Azure / MS-AMP

Microsoft Automatic Mixed Precision Library
https://azure.github.io/MS-AMP/
MIT License
510 stars 42 forks source link

Optimizer datatype #170

Closed brianchmiel closed 2 months ago

brianchmiel commented 7 months ago

Hi,

I have some question related to the paper:

1) Which FP8 format (E4M3 / E5M2) do you use for the First Adam moment? Do you use Delayed scaling or just-in-time scaling? 2) What about the weight gradient - do you use E4M3 with Delayed scaling?

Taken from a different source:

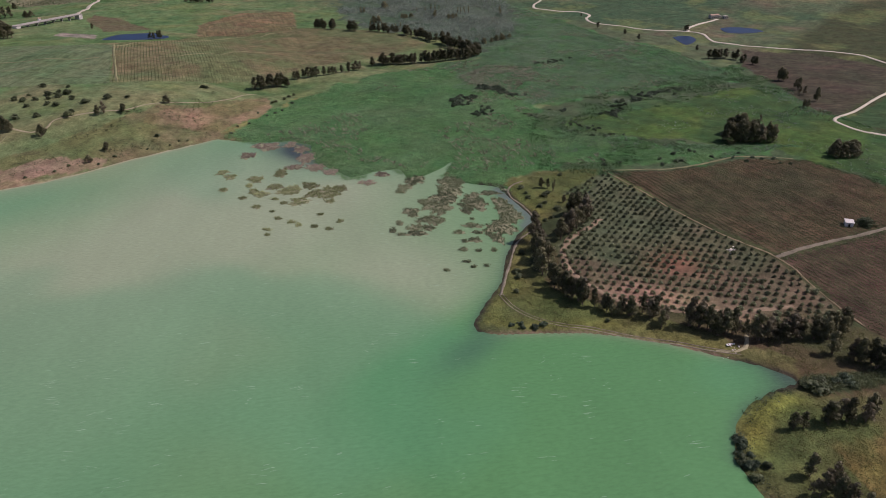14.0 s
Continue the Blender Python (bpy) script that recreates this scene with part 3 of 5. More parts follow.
def water_colours(x, y, d, over):
    n = clouds(x, y, 70, 4)
    c = np.zeros((len(x), 3)) + np.array((0.082, 0.226, 0.087))
    silt = 1.2 * np.exp(-(((x - 225) / 135) ** 2 + ((y - 290) / 130) ** 2)) + 0.6 * np.exp(-(((x - 65) / 120) ** 2 + ((y - 225) / 130) ** 2))
    silt = silt + 0.55 * np.exp(-(((x - 212) / 40) ** 2 + ((y - 140) / 52) ** 2)) * smooth((y - 84) / 30)
    silt = silt - 0.4 * smooth((118 + 30 * (n - 0.5) - y) / 26) * smooth((x - 90) / 60)
    silt = silt + 0.3 * np.exp(-(((x - 50) / 90) ** 2 + ((y - 335) / 70) ** 2))
    silt = silt + 0.22 * np.exp(-(((x + 212) / 32) ** 2 + ((y - 208) / 36) ** 2)) + (n - 0.5) * 0.3
    c = mixed(c, (0.275, 0.32, 0.208), np.clip(silt * 0.74, 0, 0.86))
    c = mixed(c, (0.08, 0.25, 0.13), smooth((clouds(x + 300, y, 110, 3) - 0.5) * 4) * 0.4)
    west = smooth((290 - x) / 50) * (y > 200) * (1 - 0.8 * np.exp(-(((x - 5) / 22) ** 2 + ((y - 440) / 30) ** 2)))
    c = mixed(c, (0.4, 0.315, 0.2), smooth((5.0 - 1.2 * smooth((x - 40) / 60) + 9 * (n - 0.4) + d) / 3.5) * west * smooth((x + 222) / 30) * 0.95)
    c = mixed(c, (0.3, 0.29, 0.19), np.exp(-np.maximum(-d, 0) / (10 + 22 * n)) * west * 0.45)
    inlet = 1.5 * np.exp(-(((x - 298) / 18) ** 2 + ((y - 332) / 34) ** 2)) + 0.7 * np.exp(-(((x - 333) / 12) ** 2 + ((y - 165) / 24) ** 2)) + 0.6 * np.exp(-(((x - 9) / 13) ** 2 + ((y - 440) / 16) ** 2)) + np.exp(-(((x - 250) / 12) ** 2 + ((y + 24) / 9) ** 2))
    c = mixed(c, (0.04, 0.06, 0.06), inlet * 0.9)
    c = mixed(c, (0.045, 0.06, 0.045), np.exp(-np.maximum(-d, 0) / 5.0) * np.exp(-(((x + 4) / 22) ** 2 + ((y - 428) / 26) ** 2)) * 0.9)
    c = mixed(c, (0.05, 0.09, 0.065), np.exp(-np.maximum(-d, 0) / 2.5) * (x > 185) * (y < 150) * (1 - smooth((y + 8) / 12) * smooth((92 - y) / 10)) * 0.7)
    c = mixed(c, (0.2, 0.24, 0.15), np.exp(-np.maximum(-d, 0) / 2.0) * (x > 185) * smooth((y + 8) / 12) * smooth((92 - y) / 10) * 0.7)
    c = mixed(c, (0.33, 0.27, 0.17), smooth((5.0 + d) / 4.0) * smooth((-36 - y) / 10) * (x > 100) * 0.85)
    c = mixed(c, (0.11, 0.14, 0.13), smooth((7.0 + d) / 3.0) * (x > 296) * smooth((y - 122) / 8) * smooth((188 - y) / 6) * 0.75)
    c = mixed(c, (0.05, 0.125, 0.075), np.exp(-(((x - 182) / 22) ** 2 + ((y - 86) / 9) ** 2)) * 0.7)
    return c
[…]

wkcn commented 7 months ago

Thanks for your attention to our work!

  1. The datatype of the first moment is fp8-e4m3, and that of the second one is fp16. They are both scaling tensors with scaling factors,which are computed just in time.
  2. The weight gradient is a fp8-e4m3 scaling tensor with a just-in-time scaling factor.
brianchmiel commented 6 months ago

Thank you for your answer. So, why is the reason you define the first moment as uint8 datatype :

https://github.com/Azure/MS-AMP/blob/0a2cd721fa68ee725e3b2fb132df02ddb8069d62/msamp/__init__.py#L81C9-L81C23

wkcn commented 6 months ago

Thank you for your answer. So, why is the reason you define the first moment as uint8 datatype :

https://github.com/Azure/MS-AMP/blob/0a2cd721fa68ee725e3b2fb132df02ddb8069d62/msamp/__init__.py#L81C9-L81C23

There is no native FP8 datatype in PyTorch yet, therefore we use uint8 to store FP8-E4M3 value.

tocean commented 2 months ago

Close the issue since there is no activity for a long time.